In E8, the troubled but fiercely bright Bailey is already at a huge disadvantage, with a mum in prison and living with an aunt who doesn’t want her. No wonder she’s so angry. Meanwhile the ineffectual Polly keeps insisting that they are doing a good job in the unit and that they can’t save anyone. But maybe it’s not saviours that Bailey and her peers need.
There’s lots to keep you in your seat and listening hard. Vilanculo is electrifying as Bailey, who tells it not just as she sees it but as it is. The fact this is a debut play is apparent in some of the clunky construction, and it is a pity that it’s hard to believe in the naïve Polly as a head-teacher. But like Bailey herself, this is a debut with real spark.
Cardboard Citizens: Bystanders (Summerhall) says it all in its title. Who are the Bystanders? The audience who sit and watch? Ex-home-secretary Teresa May, who talked of creating “a hostile environment” for illegal immigrants? The desk sergeant on night duty watching a DVD while the homeless man she has ejected from the police station is freezing to death outside? The paramedics who fail to do the checks on another homeless man, so they don’t realise he has alcohol poisoning. The drunken tourists who offer money to a homeless man to have one of their names and addresses tattooed on his forehead?
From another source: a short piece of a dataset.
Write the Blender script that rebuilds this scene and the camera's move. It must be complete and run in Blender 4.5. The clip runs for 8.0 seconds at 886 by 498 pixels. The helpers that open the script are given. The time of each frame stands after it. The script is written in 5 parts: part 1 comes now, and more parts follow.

Cardboard Citizens: Bystanders. Photo by The Other Richard.
These are just some of the stories in a canny, well put together show from a company led by Adrian Jackson which has spent 30 years working with and for homeless people and telling the stories from the front line of homelessness, where the welfare state doesn’t reach.
There are terrific performances in a show that weaves connections between the Windrush scandal and the Salisbury poisonings with a light touch. The piece sets up the stage like an incident room. And this is an emergency. 800 homeless men and women have died over the last two years. How can you give the dead a voice? Like Milo Rau’s La Reprise in the International Festival, that's a question this show interrogates. Bystanders is a show which shows it cares about the way it takes care of the stories with which it has been entrusted. The question it asks, is do we care enough to make change?
Scottee: Class runs at Assembly Roxy, Aug 7-11, 14-18, 21-25.
Mouthpiece runs at the Traverse, Aug 1-25.
E8 euns at Pleasance Dome, Aug 5-13, 15-25.
Arthur takes place in people’s houses around Edinburgh, Aug 5-6, 8-13, 15-20, 22-25.
Cardboard Citizens: Bystanders runs at Summerhall, Aug 5-11, 13-18, 20-25.
La Reprise runs at The Lyceum until this evening, Aug 5.